>> begin EXTRACTED INFORMATION

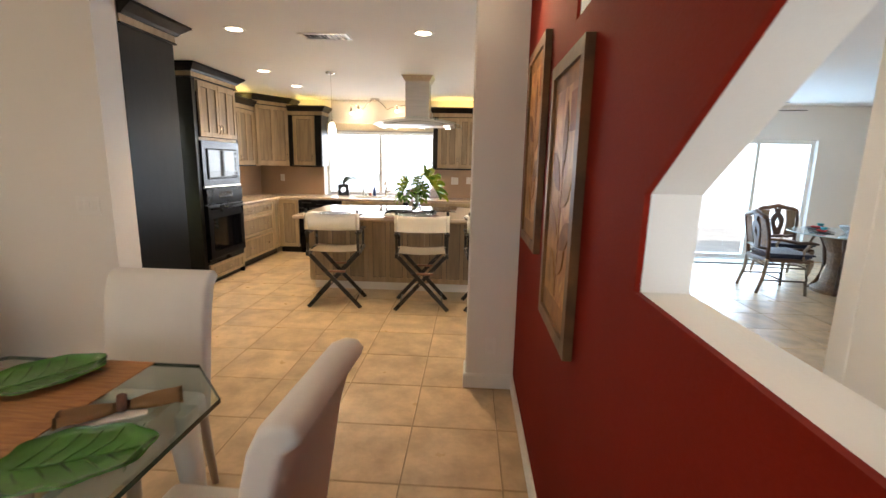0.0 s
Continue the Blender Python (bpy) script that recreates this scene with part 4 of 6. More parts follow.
def monstera(parent, base, tip, near, far, widths, material=None, stem_from=None, seed=1, lobes=6, back=0.55, arch=0.10, curl=0.22, sag=0.0):
    """A split leaf of two half blades; near and far point from the midrib to each side."""
    rng = random.Random(seed)
    base, tip = Vector(base), Vector(tip)
    ax = tip - base
    L = ax.length
    ax.normalize()
    sides = []
    for v in (near, far):
        v = Vector(v)
        sides.append((v - ax * v.dot(ax)).normalized())
    up = ax.cross(sides[0]) - ax.cross(sides[1])
    up = up.normalized() if up.length > 0.05 else -(sides[0] + sides[1]).normalized()
    if up.z < 0:
        up = -up

    def at(t, q, k):
        """t along the midrib, q of the half width to side k."""
        bow = arch * L * math.sin(math.pi * min(1, max(0, t)))
        p = base + ax * (t * L) + sides[k] * (q * widths[k]) + up * (bow - curl * widths[k] * q * q)
        p.z -= sag * q * q
        return p

    def rim(deg):
        """The heart-shaped margin, from the lobes behind the stalk to the tip."""
        a = radians(deg)
        return 0.33 + (back if math.cos(a) < 0 else 0.67) * math.cos(a), math.sin(a) ** 0.62

    bm = bmesh.new()
    for k in (0, 1):
        hand = 1 if k else -1
        edges = [160 - (160 - 20) * (i / lobes) ** 0.92 for i in range(lobes + 1)]
        for i in range(lobes):
            t0, t1 = 0.86 * (i / lobes) ** 1.15, 0.86 * ((i + 1) / lobes) ** 1.15
            d0, d1 = edges[i] - rng.uniform(0, 4), edges[i + 1] + rng.uniform(0, 4)
            stretch, tip_curl, swing = rng.uniform(0.88, 1.08), rng.uniform(-0.12, 0.22), rng.uniform(-0.06, 0.08)
            split = rng.uniform(0.24, 0.42)
            rows = []
            n = 14
            for r in range(n + 1):
                u = r / n
                gap = min(1.0, max(0.0, (u - split) / 0.16))
                keep = 1 - 0.27 * gap * gap * (3 - 2 * gap) + 0.26 * max(0.0, u - 0.5)
                if u > 0.86:
                    keep *= math.sqrt(max(0.02, 1 - ((u - 0.86) / 0.145) ** 2))
                row = []
                for c in (-1, -0.6, -0.2, 0.2, 0.6, 1):
                    fr = 0.5 + 0.5 * c * keep
                    ty, tx = rim(d0 + (d1 - d0) * fr)
                    tb = t0 + (t1 - t0) * fr
                    ripple = 0.008 * (1 - c * c) * u + 0.007 * math.sin(5 * u + 2 * i + k)
                    p = at(tb + (ty - tb) * u * stretch + (0.08 * max(0, ty) + swing) * u ** 3, tx * u ** 0.95 * stretch, k)
                    row.append(bm.verts.new(p + up * (ripple - tip_curl * widths[k] * max(0, u - 0.6) ** 2 * 4.5)))
                rows.append(row)
            for a, b in zip(rows, rows[1:]):
                for j in range(5):
                    f = bm.faces.new((a[j], a[j + 1], b[j + 1], b[j]) if hand > 0 else (b[j], b[j + 1], a[j + 1], a[j]))
                    f.smooth = True
        rows = []
        for r in range(7):
            u = r / 6
            rows.append([bm.verts.new(at(0.82 + 0.20 * u, c * 0.34 * (1 - u) ** 0.65, k)) for c in (0, 0.33, 0.66, 1)])
        for a, b in zip(rows, rows[1:]):
            for j in range(3):
                bm.faces.new((a[j], a[j + 1], b[j + 1], b[j])).smooth = True
    lf = part("leaf", bm, material or M_LEAF, parent, "split monstera leaf")
    part("midrib", tube([at(i / 10, 0, 0) + up * 0.003 for i in range(11)], [0.0035 * (1.1 - i / 10) + 0.0006 for i in range(11)], 6), M_RIB, lf)
    for k in (0, 1):
        for i in range(lobes):
            d = 160 - (160 - 20) * ((i + 0.5) / lobes) ** 0.92
            ty, tx = rim(d)
            tb = 0.86 * ((i + 0.5) / lobes) ** 1.15
            part("vein", tube([at(tb + (ty - tb) * u, tx * u ** 0.95, k) + up * 0.005 for u in (0.0, 0.25, 0.5, 0.7)], [0.0016, 0.0013, 0.001, 0.0005], 4), M_RIB, lf)
    if stem_from is not None:
        a = Vector(stem_from)
        c = Vector((a.x * 0.6 + base.x * 0.4, a.y * 0.6 + base.y * 0.4, max(a.z, base.z) * 0.97 + 0.01))
        pts = [a * (1 - u) ** 2 + c * 2 * u * (1 - u) + base * u * u for u in (i / 10 for i in range(11))]
        part("stem", tube(pts, 0.005, 6), mat("green_stem", (0.16, 0.26, 0.06), 0.45) if "green_stem" not in bpy.data.materials else bpy.data.materials["green_stem"], lf)
    return lf


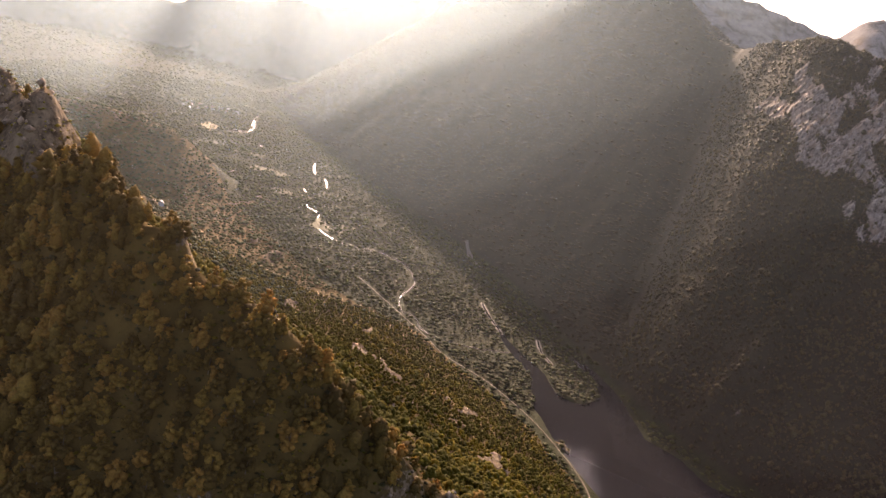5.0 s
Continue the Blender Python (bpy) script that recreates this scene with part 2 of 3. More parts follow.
def land_material(name, soil, green, rock_dark, rock_light, grain, bump=1.0):
    """Vegetated ground with bare limestone where the mesh's cover attribute 'rock' says so."""
    m, n, l = nodes_of(name)
    bsdf = n["Principled BSDF"]
    bsdf.inputs["Roughness"].default_value, bsdf.inputs["Specular IOR Level"].default_value = 0.95, 0.15
    big, mid, fine = noise_node(n, l, grain * 14), noise_node(n, l, grain * 3, 8, 0.65), noise_node(n, l, grain * 0.6, 5, 0.7)
    veg = mix_color(n, l, ramp(n, l, big, [(0.38, (0, 0, 0)), (0.62, (1, 1, 1))]), soil, green)
    veg = mix_color(n, l, 0.75, veg, ramp(n, l, mid, [(0.3, (0.45, 0.45, 0.45)), (0.7, (1.2, 1.2, 1.15))]), "MULTIPLY")
    stone = stone_color(n, l, grain, rock_dark, rock_light)
    attr = n.new("ShaderNodeAttribute")
    attr.attribute_name = "rock"
    add = n.new("ShaderNodeMath")
    add.operation = "ADD"
    l.new(attr.outputs["Fac"], add.inputs[0])
    sub = n.new("ShaderNodeMath")
    sub.operation, sub.inputs[1].default_value = "MULTIPLY_ADD", 1.5
    l.new(fine, sub.inputs[0])
    sub.inputs[2].default_value = -0.75
    l.new(sub.outputs[0], add.inputs[1])
    mask = ramp(n, l, add.outputs[0], [(0.42, (0, 0, 0)), (0.5, (1, 1, 1))])
    l.new(mix_color(n, l, mask, veg, stone), bsdf.inputs["Base Color"])
    b = n.new("ShaderNodeBump")
    b.inputs["Strength"].default_value, b.inputs["Distance"].default_value = 0.9 * bump, grain * 0.8
    l.new(mid, b.inputs["Height"])
    l.new(b.outputs["Normal"], bsdf.inputs["Normal"])
    return m


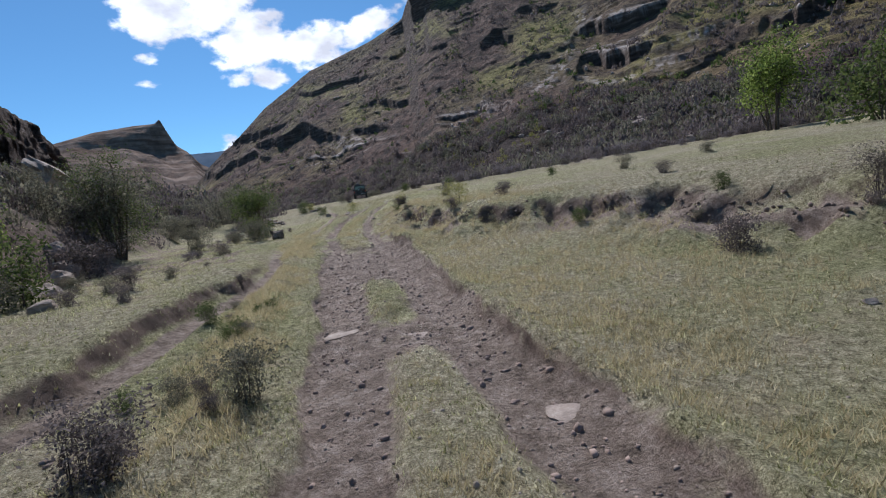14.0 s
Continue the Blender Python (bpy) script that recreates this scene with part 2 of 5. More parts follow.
def ground_z(x, y, fine=True):
    x, y = np.asarray(x, float), np.asarray(y, float)
    u = x - track_x(y)
    mid = np.interp(y, MID_Y, MID_Z)
    # left shoulder, then the hillside
    scarp = np.interp(y, [47, 50, 65, 69], [0, 0.5, 0.5, 0])
    left = mid + np.interp(y, LEFT_Y, LEFT_Z) * ((1 - scarp) * ease(-(u + 1.3) / 3.0) + scarp * ease((path_u(y) - 0.28 - u + 0.4 * fbm(x * 2, y * 2, 2, 22)) / 0.34))
    # low ground to the right, down to the stream bed
    dip = np.interp(y, [-60, 0, 20, 44, 52, 57, 64], [-0.5, -0.55, -0.7, -0.65, -0.45, -0.1, 0])
    early = ease((47 - y) / 9)
    brow = np.interp(y, BROW_Y, BROW_X) + 0.9 * fbm(x * 0.35, y * 0.35, 3, 19)
    terrace = -0.12 * ease(u / 8.0) - 0.95 * ease((x - brow) / 1.5 + 0.35)
    low = mid + (1 - early) * dip * ease(u / 8.0) + early * terrace
    top = 0.95 + 0.042 * (y - 62) + 0.028 * (x + 9)
    top = np.where(y > 120, top - 0.05 * (y - 120), top)
    width = np.interp(y, [20, 50, 57.5, 62, 66, 70.5, 73, 78, 200], [3, 2.5, 1.6, 1.8, 3.6, 3.6, 1.6, 2.6, 4.0])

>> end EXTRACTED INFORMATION

In the records above, return only the line that contains "5. More parts follow." and every line after it through the last, exactly as they appear.

Continue the Blender Python (bpy) script that recreates this scene with part 2 of 5. More parts follow.
def ground_z(x, y, fine=True):
    x, y = np.asarray(x, float), np.asarray(y, float)
    u = x - track_x(y)
    mid = np.interp(y, MID_Y, MID_Z)
    # left shoulder, then the hillside
    scarp = np.interp(y, [47, 50, 65, 69], [0, 0.5, 0.5, 0])
    left = mid + np.interp(y, LEFT_Y, LEFT_Z) * ((1 - scarp) * ease(-(u + 1.3) / 3.0) + scarp * ease((path_u(y) - 0.28 - u + 0.4 * fbm(x * 2, y * 2, 2, 22)) / 0.34))
    # low ground to the right, down to the stream bed
    dip = np.interp(y, [-60, 0, 20, 44, 52, 57, 64], [-0.5, -0.55, -0.7, -0.65, -0.45, -0.1, 0])
    early = ease((47 - y) / 9)
    brow = np.interp(y, BROW_Y, BROW_X) + 0.9 * fbm(x * 0.35, y * 0.35, 3, 19)
    terrace = -0.12 * ease(u / 8.0) - 0.95 * ease((x - brow) / 1.5 + 0.35)
    low = mid + (1 - early) * dip * ease(u / 8.0) + early * terrace
    top = 0.95 + 0.042 * (y - 62) + 0.028 * (x + 9)
    top = np.where(y > 120, top - 0.05 * (y - 120), top)
    width = np.interp(y, [20, 50, 57.5, 62, 66, 70.5, 73, 78, 200], [3, 2.5, 1.6, 1.8, 3.6, 3.6, 1.6, 2.6, 4.0])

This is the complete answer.